Dance - Safe Bet

National Black Arts Festival spotlights the tried-and-true

For the record, we want to say that we love the idea of the National Black Arts Festival. We’re devoting the entire Arts section to it this week, in fact. Where better than Atlanta to showcase the very best that black American artists have to offer. Harlem? Motown? They had their day. Today, we say, the renaissance is in Atlanta.

That’s why we find ourselves disappointed by the lineup of this year’s festival, which seems to have been put together mostly by curators who stopped paying attention a few moments before the Sugarhill Gang. This is a festival in Atlanta, but not really of Atlanta. Nevertheless, our black artists are innovators who have repeatedly caught the attention of the nation and the world, but they and their cutting-edge counterparts from around the country are meagerly represented at this year’s NBAF.

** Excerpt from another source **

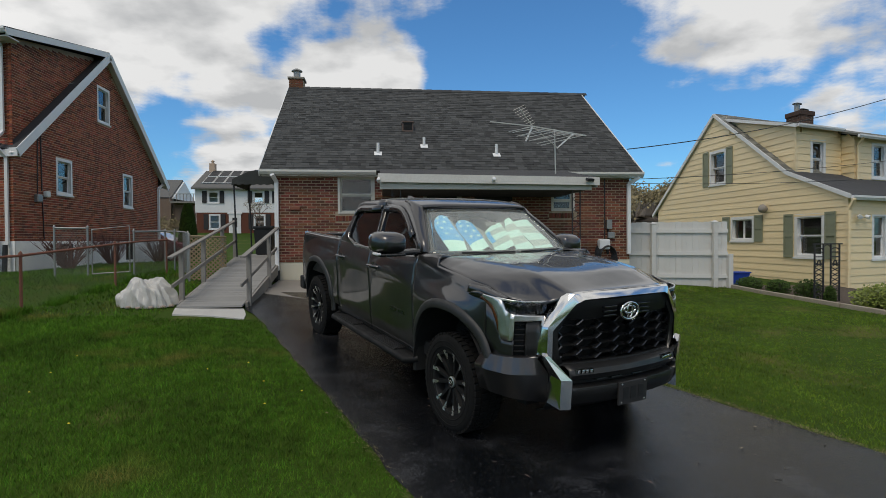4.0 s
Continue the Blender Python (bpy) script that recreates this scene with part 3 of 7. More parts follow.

Yes, we’re glad to see country-cool Nappy Roots on the music roster, but where’s the rest of the hip-hop music scene in this year’s Billy Ocean of jazz and ponds of R&B? Will Power’s one-man show, Flow, looks promising, but the big lights will be turned on True Colors’ production of Pearl Cleage’s Flyin’ West. Why dust off a 13-year-old play when a new work by an established or rising African-American playwright could be premiered? Happy as we are to have Alvin Ailey dancer Ronald K. Brown’s company, Evidence, come to town, it’s the only dance company in the entire festival (not counting a collaboration with local percussionists/dancers Giwayen Mata). Only one African-American dance company? Really? And although black poets dominate the vibrant world of spoken word, the NBAF poetry programming seems like an afterthought.

There are plenty of good, talented, well-established black artists on the festival schedule this year. We just get the sense that NBAF is trying too hard to play it “safe,” an adjective that, to their immense credit, has rarely characterized the work of black artists in America.

We know the NBAF has had to stretch its dollars as it makes the transition from a biannual to an annual festival (a move we wholeheartedly applaud), but why not spend a little less on museum pieces like the Neville Brothers (who are halfway to needing to change their names to the Neville Brothers’ Sons) and use the savings to bring the many expressions of today’s black avant-garde to the festival in a much bigger way?